Now we have some decisions to make. There aren’t many affordable public facilities on this part of the coast. There aren’t many of any kind.

I try calling my brother for advice. He has lived in this area for years, worked in real estate and owned a boat. He knows of a marina on Hilton Head the locals use, called Shelter Cove. He hasn’t been there himself, just word of mouth. It’s 10 miles further north, but we can get there in a couple more hours. Doug gives them a call and someone answers. A promising start! The directions they give are a little . . . odd, however. It will make the longest day of the trip at 46 miles, and too late to change plans by the time we get there. With no better options at hand, we need to give it a try.

We cross Calibogue Sound on a strong outgoing tide and enter a creek that snakes into Hilton Head from the southwest.

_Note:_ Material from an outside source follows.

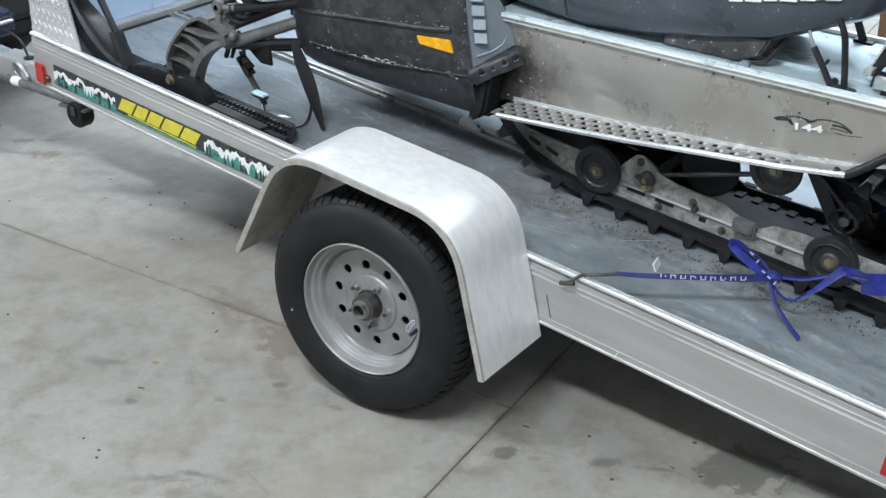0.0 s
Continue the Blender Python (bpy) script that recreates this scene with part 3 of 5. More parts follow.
def wheel_parts(root):
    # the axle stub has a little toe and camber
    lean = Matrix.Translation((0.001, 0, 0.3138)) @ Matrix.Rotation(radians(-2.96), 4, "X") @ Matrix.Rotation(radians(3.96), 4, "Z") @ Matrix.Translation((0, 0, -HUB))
    c = (0, 0, HUB)

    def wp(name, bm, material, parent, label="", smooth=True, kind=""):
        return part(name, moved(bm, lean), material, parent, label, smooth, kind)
    half = [(0.186, 0.012), (0.19, 0.003), (0.196, -0.003), (0.199, -0.0052), (0.202, -0.0052), (0.205, -0.0075), (0.215, -0.011), (0.23, -0.0138), (0.246, -0.0145), (0.262, -0.013), (0.276, -0.0088),
            (0.287, -0.0015), (0.295, 0.0075), (0.3, 0.017), (0.3035, 0.03), (0.305, 0.06), (0.305, 0.09)]
    t = wp("tyre", lathe(half + [(r, 0.18 - y) for r, y in half[-2::-1]], 112, c), M_RUBBER, root, "black radial trailer tyre with a dusty sidewall")
    blocks = bmesh.new()
    n = 66
    turn = 2 * math.pi / n
    shoulder = [(0.284, 0.0005), (0.296, 0.0055), (0.3035, 0.0135), (0.3085, 0.026), (0.311, 0.044), (0.302, 0.044), (0.297, 0.02)]
    rib = [(0.302, 0.05), (0.3115, 0.05), (0.3125, 0.083), (0.302, 0.083)]
    centre = [(0.302, 0.0875), (0.3125, 0.0875), (0.3125, 0.0925), (0.302, 0.0925)]
    for i in range(n):
        a = turn * i
        long = 1.0 if i % 2 else 0.88
        tread_block(blocks, shoulder, a + turn * 0.08, a + turn * 0.9 * long, 0.02)
        tread_block(blocks, [(r, 0.18 - y) for r, y in shoulder], a + turn * 0.5, a + turn * (0.5 + 0.84 * long), 0.02)
        tread_block(blocks, rib, a + turn * 0.3, a + turn * 1.14, 0.055)
        tread_block(blocks, [(r, 0.18 - y) for r, y in rib], a + turn * 0.05, a + turn * 0.9, 0.055)
        tread_block(blocks, centre, a, a + turn * 0.93, -0.02)
    wp("tread", blocks, M_RUBBER, t, smooth=False, kind="stuff")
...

At first there are nice homes and docks along the shore, most with very nice boats hoisted up on lifts. Gradually those peter out and we pass through a sunken armada of abandoned boats. Some of them were once nice yachts. Some are derelict but still afloat, and seem to have permanent residents on board – shanties festooned with tarps and improvised shelters added on. The creek continues to narrow, even more with the tide now low, so we watch the depth finder and keep going. 

Eventually we get to a small gap in the bank that otherwise matches the description Doug got over the phone. Can this be right? The way they described it, and given the high slip number we were given, it sounded huge. But this entrance is just a little S curve in the mud. I could touch muck to starboard and port with the boat hook. We wiggle through, pass a high retaining wall, and it’s like we’ve gone through the gates of Oz.